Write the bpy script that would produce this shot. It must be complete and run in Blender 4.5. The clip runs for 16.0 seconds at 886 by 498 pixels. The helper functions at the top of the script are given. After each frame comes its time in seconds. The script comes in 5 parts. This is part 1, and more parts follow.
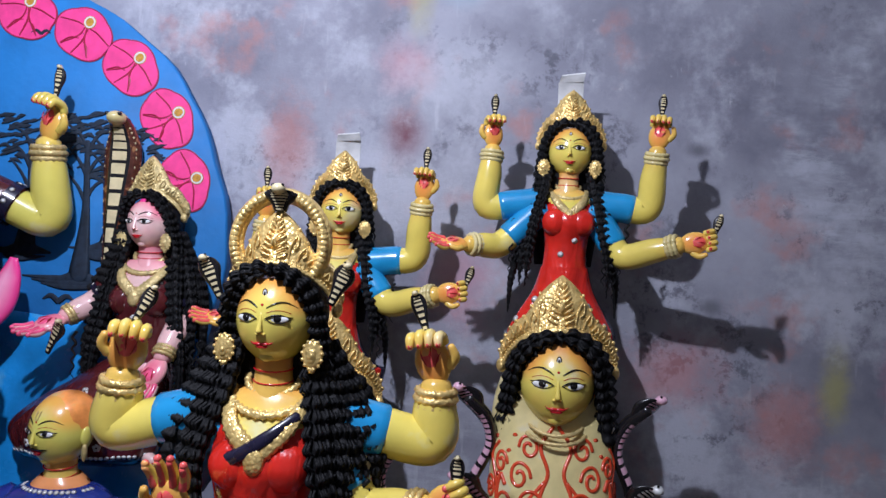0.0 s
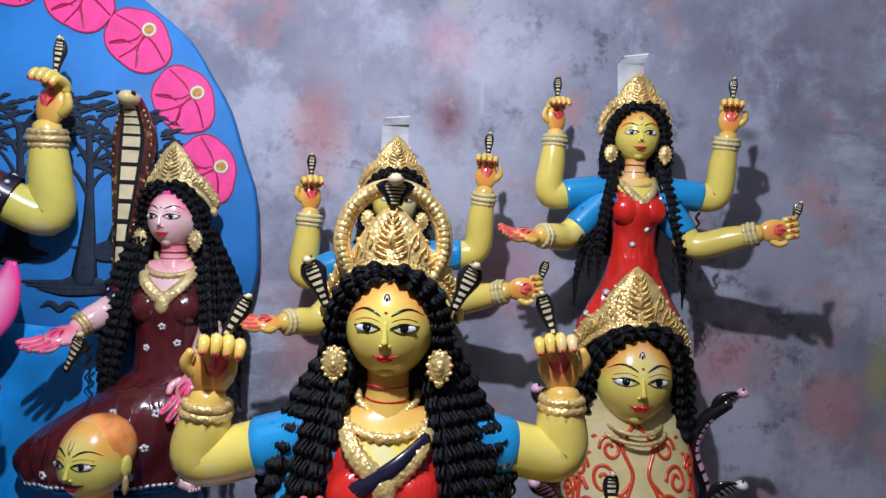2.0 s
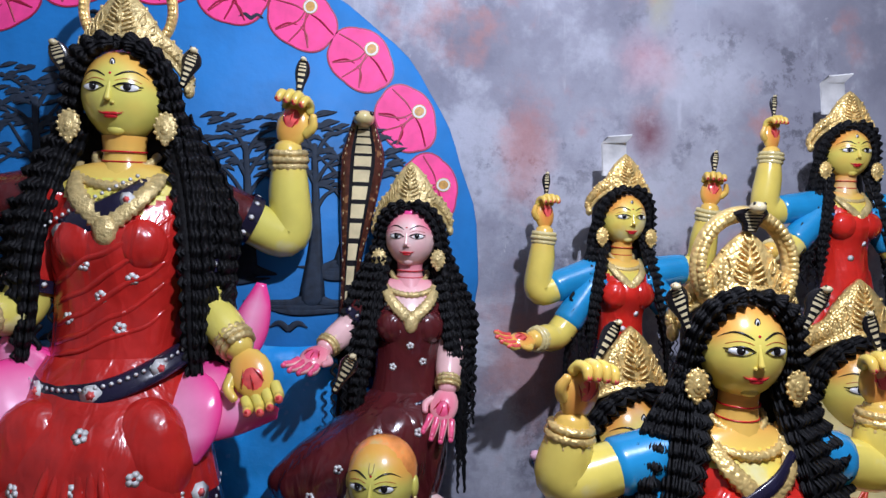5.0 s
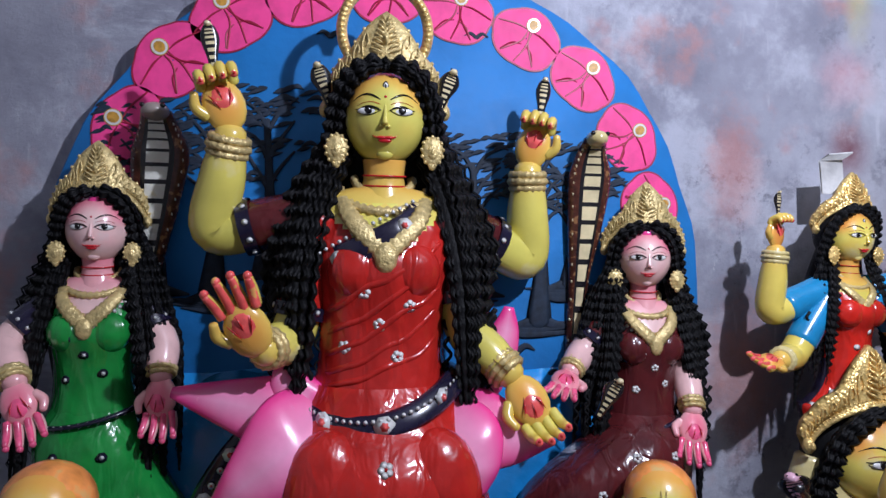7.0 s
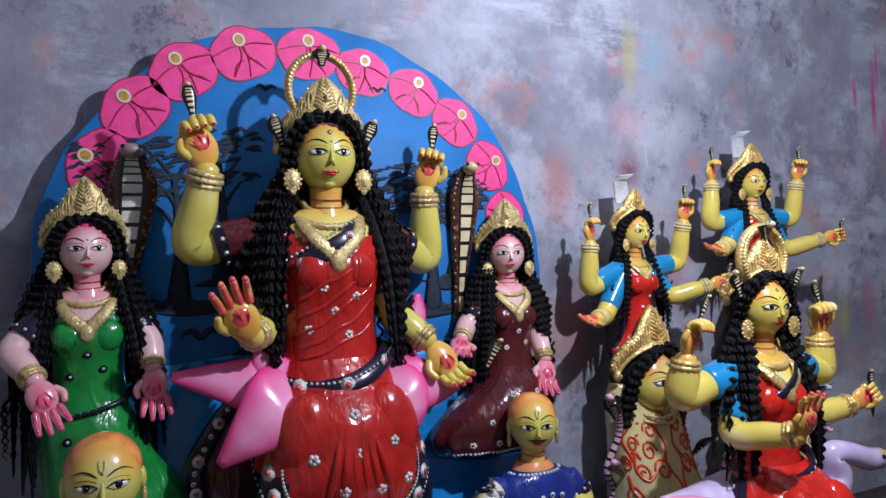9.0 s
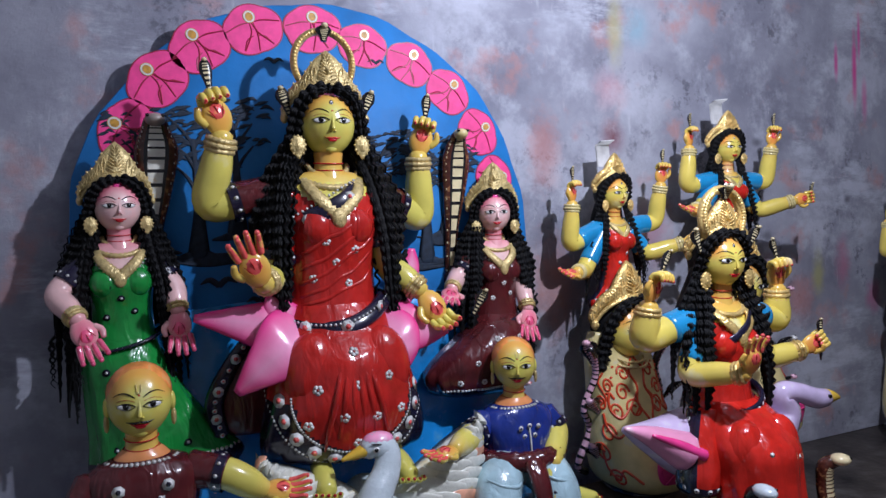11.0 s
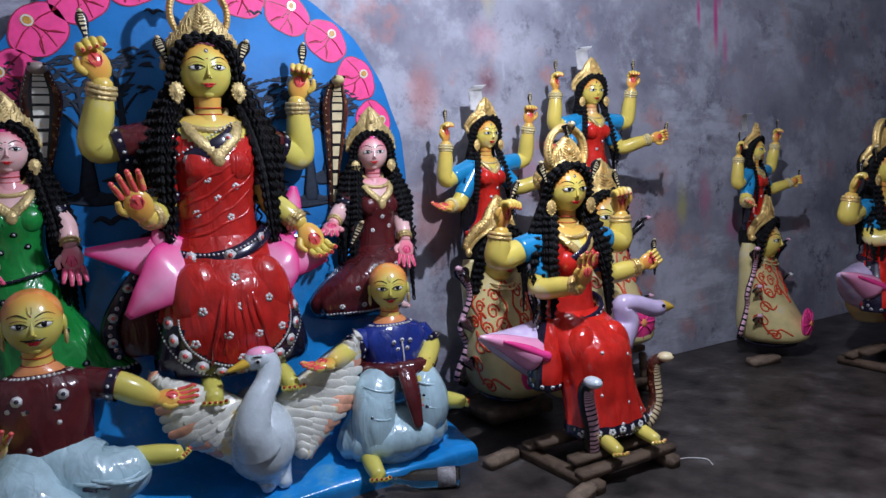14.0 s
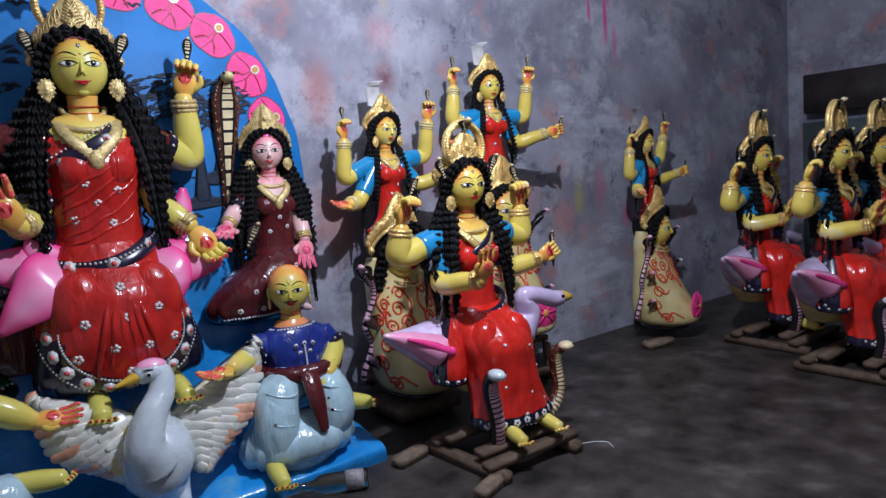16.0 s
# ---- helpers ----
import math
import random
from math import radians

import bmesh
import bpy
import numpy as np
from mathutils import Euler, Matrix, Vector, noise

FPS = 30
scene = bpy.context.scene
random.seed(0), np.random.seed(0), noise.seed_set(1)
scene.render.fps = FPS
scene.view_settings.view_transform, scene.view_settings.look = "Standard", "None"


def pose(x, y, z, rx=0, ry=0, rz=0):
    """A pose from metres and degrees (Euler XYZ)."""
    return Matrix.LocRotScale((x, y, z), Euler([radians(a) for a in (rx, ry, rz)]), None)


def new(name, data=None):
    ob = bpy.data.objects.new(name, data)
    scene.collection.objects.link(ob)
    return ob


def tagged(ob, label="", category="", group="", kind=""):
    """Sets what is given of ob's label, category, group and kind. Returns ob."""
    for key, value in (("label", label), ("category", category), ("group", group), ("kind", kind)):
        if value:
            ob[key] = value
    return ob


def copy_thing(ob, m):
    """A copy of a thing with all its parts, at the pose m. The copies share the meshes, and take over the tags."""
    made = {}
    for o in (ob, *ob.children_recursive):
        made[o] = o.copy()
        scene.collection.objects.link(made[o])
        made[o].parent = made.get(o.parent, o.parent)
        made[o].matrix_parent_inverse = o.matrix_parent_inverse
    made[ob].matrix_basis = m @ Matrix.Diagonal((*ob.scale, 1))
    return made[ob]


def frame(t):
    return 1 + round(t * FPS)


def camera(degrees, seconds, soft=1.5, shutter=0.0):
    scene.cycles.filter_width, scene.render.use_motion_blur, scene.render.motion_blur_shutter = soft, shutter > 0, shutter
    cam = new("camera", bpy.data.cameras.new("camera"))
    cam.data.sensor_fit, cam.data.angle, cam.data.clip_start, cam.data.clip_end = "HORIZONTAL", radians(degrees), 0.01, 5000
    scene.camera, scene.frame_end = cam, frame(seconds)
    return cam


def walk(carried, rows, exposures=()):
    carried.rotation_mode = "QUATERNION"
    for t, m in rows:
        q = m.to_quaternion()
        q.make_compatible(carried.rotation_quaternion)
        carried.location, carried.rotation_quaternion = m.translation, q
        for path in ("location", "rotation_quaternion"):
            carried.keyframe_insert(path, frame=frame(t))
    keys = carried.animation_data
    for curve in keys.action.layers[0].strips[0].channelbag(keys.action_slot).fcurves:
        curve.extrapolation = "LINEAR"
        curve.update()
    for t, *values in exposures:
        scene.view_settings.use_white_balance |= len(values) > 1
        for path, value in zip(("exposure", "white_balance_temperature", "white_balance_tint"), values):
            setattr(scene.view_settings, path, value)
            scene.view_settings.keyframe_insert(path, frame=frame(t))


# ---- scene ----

______

▸ **GOAL**
Your copy of the data above should match it exactly, except that pictures are left out.

▸ **EXERCISE ANSWER**
Write the bpy script that would produce this shot. It must be complete and run in Blender 4.5. The clip runs for 16.0 seconds at 886 by 498 pixels. The helper functions at the top of the script are given. After each frame comes its time in seconds. The script comes in 5 parts. This is part 1, and more parts follow.
0.0 s
2.0 s
5.0 s
7.0 s
9.0 s
11.0 s
14.0 s
16.0 s
# ---- helpers ----
import math
import random
from math import radians

import bmesh
import bpy
import numpy as np
from mathutils import Euler, Matrix, Vector, noise

FPS = 30
scene = bpy.context.scene
random.seed(0), np.random.seed(0), noise.seed_set(1)
scene.render.fps = FPS
scene.view_settings.view_transform, scene.view_settings.look = "Standard", "None"


def pose(x, y, z, rx=0, ry=0, rz=0):
    """A pose from metres and degrees (Euler XYZ)."""
    return Matrix.LocRotScale((x, y, z), Euler([radians(a) for a in (rx, ry, rz)]), None)


def new(name, data=None):
    ob = bpy.data.objects.new(name, data)
    scene.collection.objects.link(ob)
    return ob


def tagged(ob, label="", category="", group="", kind=""):
    """Sets what is given of ob's label, category, group and kind. Returns ob."""
    for key, value in (("label", label), ("category", category), ("group", group), ("kind", kind)):
        if value:
            ob[key] = value
    return ob


def copy_thing(ob, m):
    """A copy of a thing with all its parts, at the pose m. The copies share the meshes, and take over the tags."""
    made = {}
    for o in (ob, *ob.children_recursive):
        made[o] = o.copy()
        scene.collection.objects.link(made[o])
        made[o].parent = made.get(o.parent, o.parent)
        made[o].matrix_parent_inverse = o.matrix_parent_inverse
    made[ob].matrix_basis = m @ Matrix.Diagonal((*ob.scale, 1))
    return made[ob]


def frame(t):
    return 1 + round(t * FPS)


def camera(degrees, seconds, soft=1.5, shutter=0.0):
    scene.cycles.filter_width, scene.render.use_motion_blur, scene.render.motion_blur_shutter = soft, shutter > 0, shutter
    cam = new("camera", bpy.data.cameras.new("camera"))
    cam.data.sensor_fit, cam.data.angle, cam.data.clip_start, cam.data.clip_end = "HORIZONTAL", radians(degrees), 0.01, 5000
    scene.camera, scene.frame_end = cam, frame(seconds)
    return cam


def walk(carried, rows, exposures=()):
    carried.rotation_mode = "QUATERNION"
    for t, m in rows:
        q = m.to_quaternion()
        q.make_compatible(carried.rotation_quaternion)
        carried.location, carried.rotation_quaternion = m.translation, q
        for path in ("location", "rotation_quaternion"):
            carried.keyframe_insert(path, frame=frame(t))
    keys = carried.animation_data
    for curve in keys.action.layers[0].strips[0].channelbag(keys.action_slot).fcurves:
        curve.extrapolation = "LINEAR"
        curve.update()
    for t, *values in exposures:
        scene.view_settings.use_white_balance |= len(values) > 1
        for path, value in zip(("exposure", "white_balance_temperature", "white_balance_tint"), values):
            setattr(scene.view_settings, path, value)
            scene.view_settings.keyframe_insert(path, frame=frame(t))


# ---- scene ----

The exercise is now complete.